*THE PROBLEM:* Each line of the data that includes the string "None" is to be copied out.

• • •

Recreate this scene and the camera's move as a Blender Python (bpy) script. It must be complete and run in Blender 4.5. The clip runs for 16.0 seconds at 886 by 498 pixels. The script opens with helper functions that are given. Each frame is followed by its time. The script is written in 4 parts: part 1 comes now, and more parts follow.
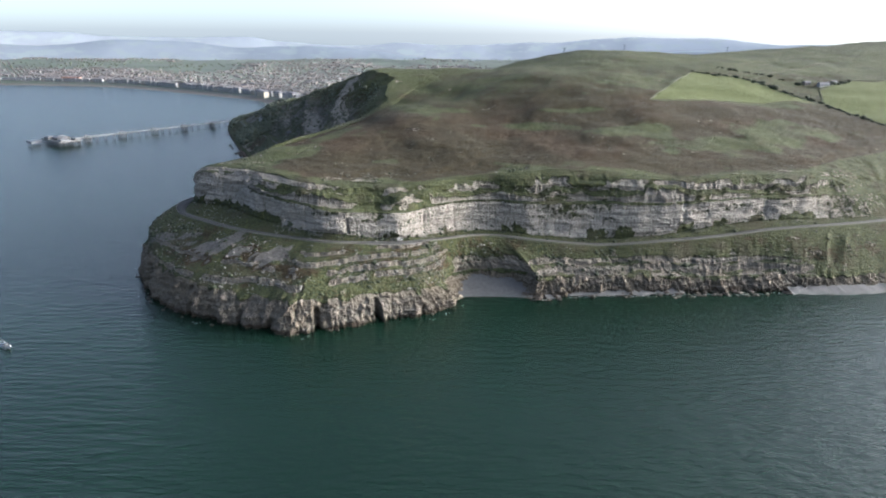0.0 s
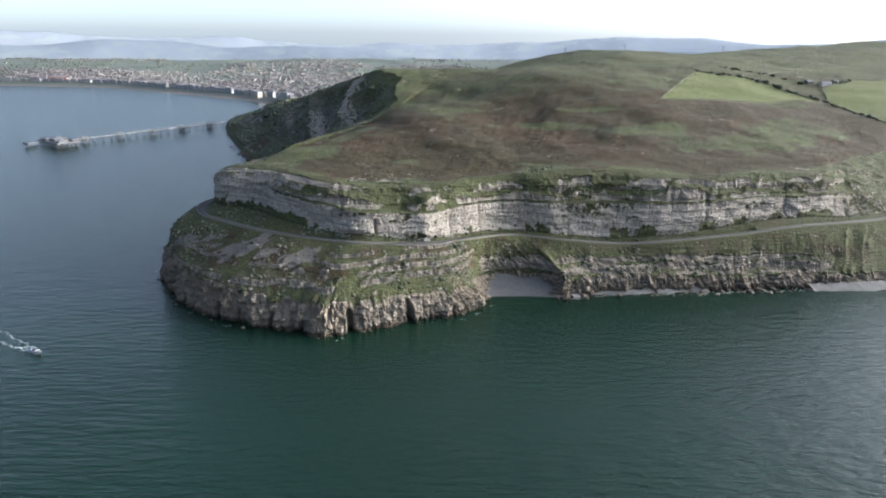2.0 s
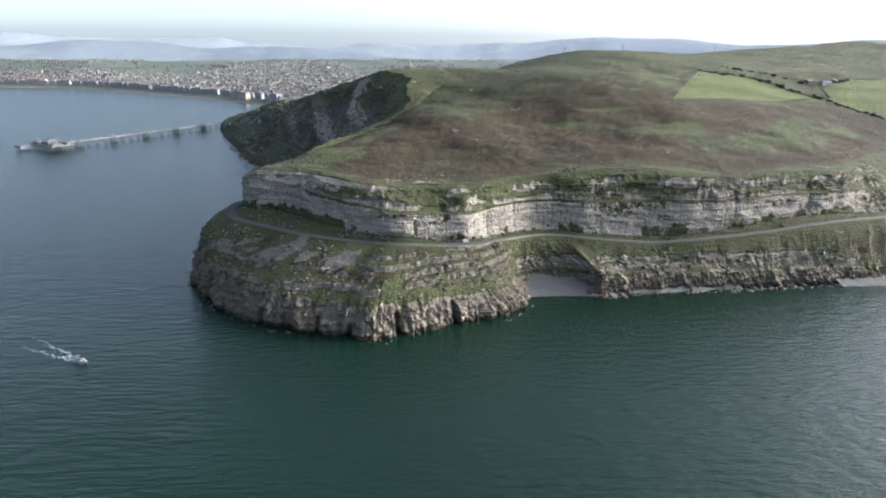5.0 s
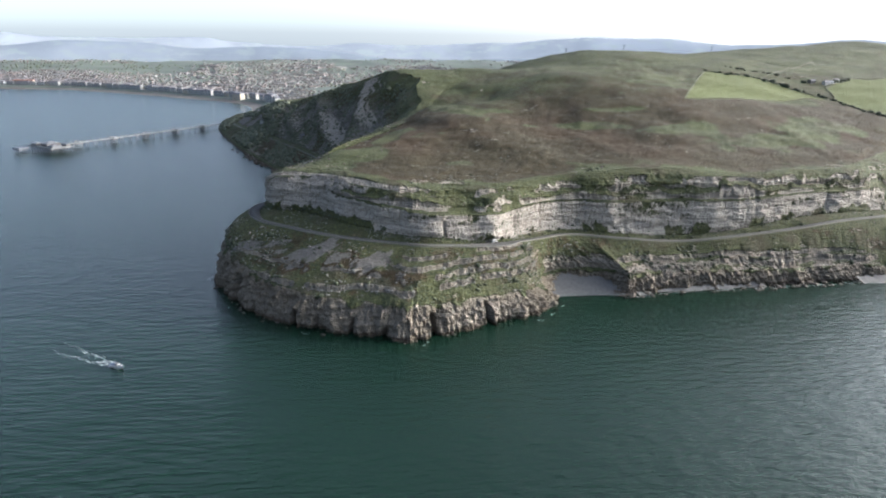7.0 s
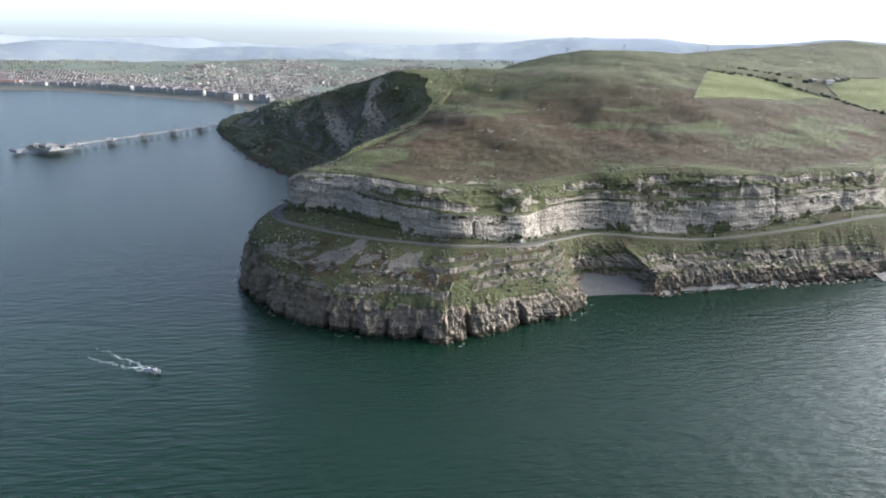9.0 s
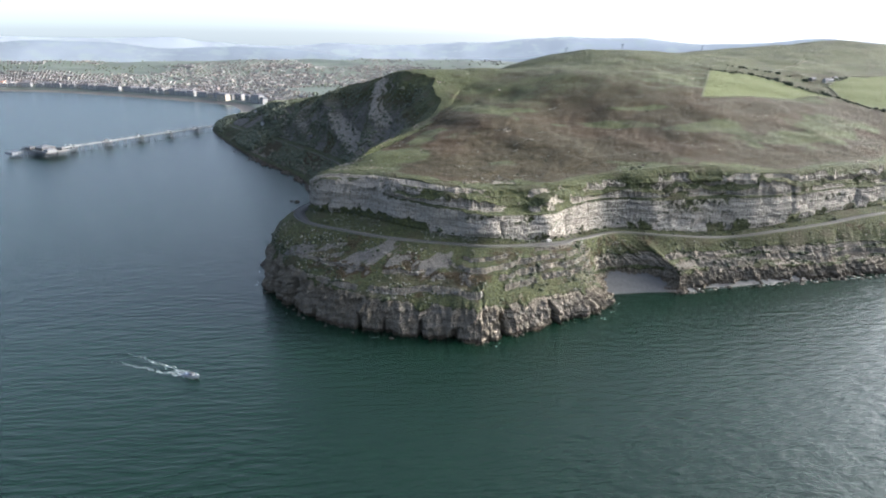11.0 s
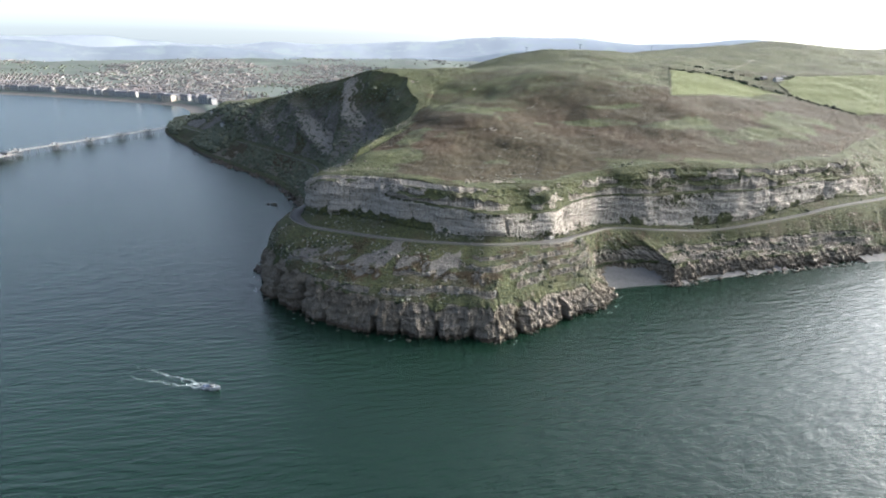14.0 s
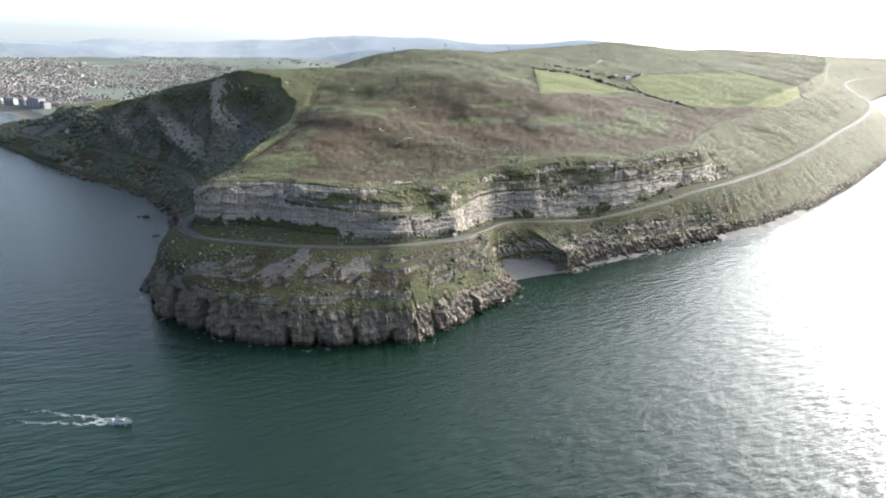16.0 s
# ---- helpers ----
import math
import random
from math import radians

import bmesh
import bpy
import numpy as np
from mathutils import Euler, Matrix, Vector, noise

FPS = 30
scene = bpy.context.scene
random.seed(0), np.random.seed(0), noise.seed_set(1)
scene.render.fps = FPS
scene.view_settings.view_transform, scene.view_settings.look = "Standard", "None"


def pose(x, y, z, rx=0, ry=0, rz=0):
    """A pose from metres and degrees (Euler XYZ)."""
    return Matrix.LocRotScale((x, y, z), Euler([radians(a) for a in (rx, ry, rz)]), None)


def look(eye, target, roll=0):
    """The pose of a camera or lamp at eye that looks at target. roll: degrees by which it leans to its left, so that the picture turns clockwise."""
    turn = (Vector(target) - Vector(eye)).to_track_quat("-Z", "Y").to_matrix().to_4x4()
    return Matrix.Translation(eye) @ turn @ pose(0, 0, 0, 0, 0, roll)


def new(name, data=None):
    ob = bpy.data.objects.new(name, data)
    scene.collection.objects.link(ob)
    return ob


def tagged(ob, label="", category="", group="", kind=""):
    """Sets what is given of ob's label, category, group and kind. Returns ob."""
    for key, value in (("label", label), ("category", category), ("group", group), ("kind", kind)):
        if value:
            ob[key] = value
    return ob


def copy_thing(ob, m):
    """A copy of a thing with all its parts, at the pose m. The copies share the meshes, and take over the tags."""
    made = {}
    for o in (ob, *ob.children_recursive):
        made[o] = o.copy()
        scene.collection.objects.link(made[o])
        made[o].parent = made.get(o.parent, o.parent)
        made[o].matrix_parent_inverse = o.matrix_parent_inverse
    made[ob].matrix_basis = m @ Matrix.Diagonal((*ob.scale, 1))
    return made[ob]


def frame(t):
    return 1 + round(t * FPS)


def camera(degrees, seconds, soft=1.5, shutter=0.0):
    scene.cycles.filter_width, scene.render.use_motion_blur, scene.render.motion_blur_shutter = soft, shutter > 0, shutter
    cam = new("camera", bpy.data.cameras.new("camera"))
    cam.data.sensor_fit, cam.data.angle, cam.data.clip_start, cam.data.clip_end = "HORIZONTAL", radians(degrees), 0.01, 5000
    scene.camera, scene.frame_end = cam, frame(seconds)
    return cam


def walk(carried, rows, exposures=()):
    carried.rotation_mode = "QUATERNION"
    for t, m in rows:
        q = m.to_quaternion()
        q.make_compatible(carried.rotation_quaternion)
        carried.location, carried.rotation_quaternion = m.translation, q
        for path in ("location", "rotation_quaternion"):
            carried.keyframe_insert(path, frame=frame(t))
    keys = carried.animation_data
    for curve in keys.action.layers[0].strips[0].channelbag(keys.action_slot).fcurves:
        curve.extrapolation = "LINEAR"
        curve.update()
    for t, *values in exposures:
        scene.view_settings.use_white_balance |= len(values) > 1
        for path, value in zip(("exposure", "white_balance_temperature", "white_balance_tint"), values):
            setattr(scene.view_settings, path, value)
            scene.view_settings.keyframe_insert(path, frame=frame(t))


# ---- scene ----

• • •

*COMPLETED EXERCISE:*
scene.view_settings.view_transform, scene.view_settings.look = "Standard", "None"
    return Matrix.LocRotScale((x, y, z), Euler([radians(a) for a in (rx, ry, rz)]), None)
def new(name, data=None):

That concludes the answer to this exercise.